One indie jeweler one can only admire is Samuel François, a noted stylist with hipster magazine Numéro, and gent about town who unveiled his latest Surrealist ideas inside a Marais gallery.
His leading idea, a mordant eye, seen on very cool enamel rings; gold chain pendants and watchful brooches.
Presented on a series of colorfully battered antique market African heads or intriguing blotchy wax busts of Greek goddess, made in François’ kitchen, no less.
For the self-confident lady, great bracelets finished with metal flowers or jangling earrings completed by turquoise glass beads. Add in Dali-esque mouth pendants; lilac enamel cheetah rings and bold leaf shape bronze brooches and it all made for strong statement.
Last season, Francois sold out a virtual pop-up on Moda Operandi. Very much a brand on the move.
The venerable house took a novel path, a mini concert performance staged inside La Gâité Lyrique theatre in the 3rd arrondissement, to launch its new high-end jewelry collection.
Entitled 'Les Jeux de l'Ombre' or the 'Play of Shadows', it was created by Hermès long-time shoe and jewelry designer Pierre Hardy.
For a marque all about discreet luxury, it was an impressively risk taking and adventurous debut, often using soft contours to provide shadow. Blending elements of Art Deco and baroque with pavé diamond rings finished with a large displaced diamond, and even breast-plate sized necklaces, featuring titanium, black spinels and dazzling sapphires.
Presented both in cabinets, but first by a score of black clad performers chanting phrases like “We disappear in the sun, we disappeared in the light.”
A tad twee perhaps, but the results were stimulating at least.

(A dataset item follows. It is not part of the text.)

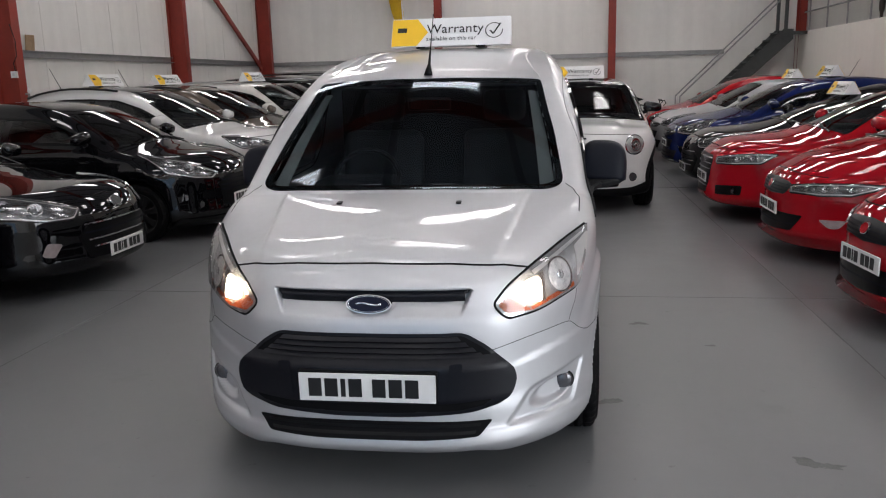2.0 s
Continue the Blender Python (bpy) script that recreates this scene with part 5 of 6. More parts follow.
def body_function(c):
    """The outer surface of a car from its few leading measures."""
    W, H, L = c["W"], c["H"], c["L"]
    zf, (yc, zc), (yr, zr), (ye, ze) = c["zf"], c["cowl"], c["head"], c["tail"]
    bonnet = curve((-0.4, zf - 0.24), (0.0, zf - 0.05), (0.12, zf + 0.01), (0.35, zf + 0.45 * (zc - zf) - 0.0), (yc * 0.75, zc - 0.05), (yc, zc), (yc + 0.6, zc + 0.05), (6.0, zc + 0.06))
    ym = c.get("peak", (yr + ye) / 2)
    roof = curve((-1.0, zr - 0.35), (yr - 0.25, zr - 0.075), (yr, zr), ((yr + ym) / 2, H - (H - zr) * 0.25), (ym, H), ((ym + ye) / 2, H - (H - ze) * 0.3), (ye, ze), (ye + 0.5, ze - 0.22), (6.0, ze - 0.8))
    belt = c.get("belt", zc - 0.03)
    t = c.get("tumble", 0.24)
    side = curve((0.05, W - 0.09), (0.22, W - 0.045), (0.34, W - 0.012), (0.50, W - 0.012), (0.66, W - 0.002), (belt - 0.18, W), (belt - 0.05, W - 0.015), (belt + 0.03, W - 0.06), (belt + 0.25, W - 0.06 - t * 0.5), (H - 0.10, W - 0.06 - t), (H + 0.1, W - 0.20 - t))
    yF, yR, R = c["yF"], c["yF"] + c["wb"], c["R"]
    nose = curve((0.05, 0.16), (0.18, 0.05), (0.28, 0.0), (0.42, 0.015), (0.55, 0.02), (zf - 0.14, 0.03), (zf - 0.03, 0.08), (zf + 0.1, 0.25), (2.0, 0.9))
    back = curve((0.05, L - 0.15), (0.3, L - 0.02), (0.6, L), (0.95, L - 0.05), (ze - 0.12, L - 0.05 - c.get("rake", 0.35)), (ze + 0.1, L - 0.2 - c.get("rake", 0.35)), (2.5, L - 1.2))
    bow, pw = c.get("bow", 0.75), c.get("pw", 3.0)
    slope = (zr - zc) / (yr - yc)

    def F(x, y, z):
        x = np.abs(x)
        w = side(z) - 0.05 * step((y - L + 1.4) / 1.4) - 0.03 * step((1.0 - y) / 1.0) * step((z - zf + 0.2) / 0.3)
        for yy in (yF, yR):
            rr = np.hypot(y - yy, z - R)
            w = w + c.get("flare", 0.022) * step((R + 0.22 - rr) / 0.10) * step((belt - z) / 0.1)
        crease = 0.62 + 0.05 * (y - 1.0)
        w = w + 0.012 * step((z - crease) / 0.08 + 0.5) * step((y - yF - 0.4) / 0.3) * step((yR + 0.2 - y) / 0.4)
        sd = x - w
        u = y - (0.10 + 0.16 * step((y - yc + 0.2) / 0.5)) * x * x
        screen = zc + slope * (u - yc) - 0.05 * (u - yc) * (u - yr)
        screen = np.where(u > yr + 0.5, 3.0, screen)
        crown = 0.10 + c.get("dome", 0.0) * step((0.9 - y) / 0.5)
        zt = -smax(-smax(bonnet(u), screen, 0.04), -roof(u), 0.05) - crown * x * x
        if c.get("bulge"):
            zt = zt + c["bulge"] * (1 - step((x - 0.42) / 0.10)) * step((yc - y) / 0.3)
        sl = np.where((u > yc) & (u < yr), slope, 0.15)
        top = (z - zt) / np.sqrt(1 + sl * sl)
        fr = nose(z) + bow * x ** pw
        fs = bow * pw * x ** (pw - 1)
        front = (fr - y) / np.sqrt(1 + 0.8 * fs * fs)
        rear = (y - back(z) + 0.25 * x ** 3) * 0.85
        bot = c.get("clear", 0.19) - z
        f = smax(sd, top, c.get("round", 0.09))
        f = smax(f, front, 0.12)
        f = smax(f, rear, 0.12)
        return smax(f, bot, 0.06)
    return F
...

The final major show, Fendi, featured the final major jewelry collection, starring necklaces, earrings, and cocktail rings. Themed around the idea of a Fendi Flavus, from the Latin word for blond.=
Creating a set of jewels, cascading, geometric assemblages of stones, made to be worn together.
And an ideal accompaniment to the opening caramel-colored vicuna suits and deerskin ensembles in couturier Kim Jones collection.
Talk about harmony in all things, the ultimate Renaissance idea of perfection.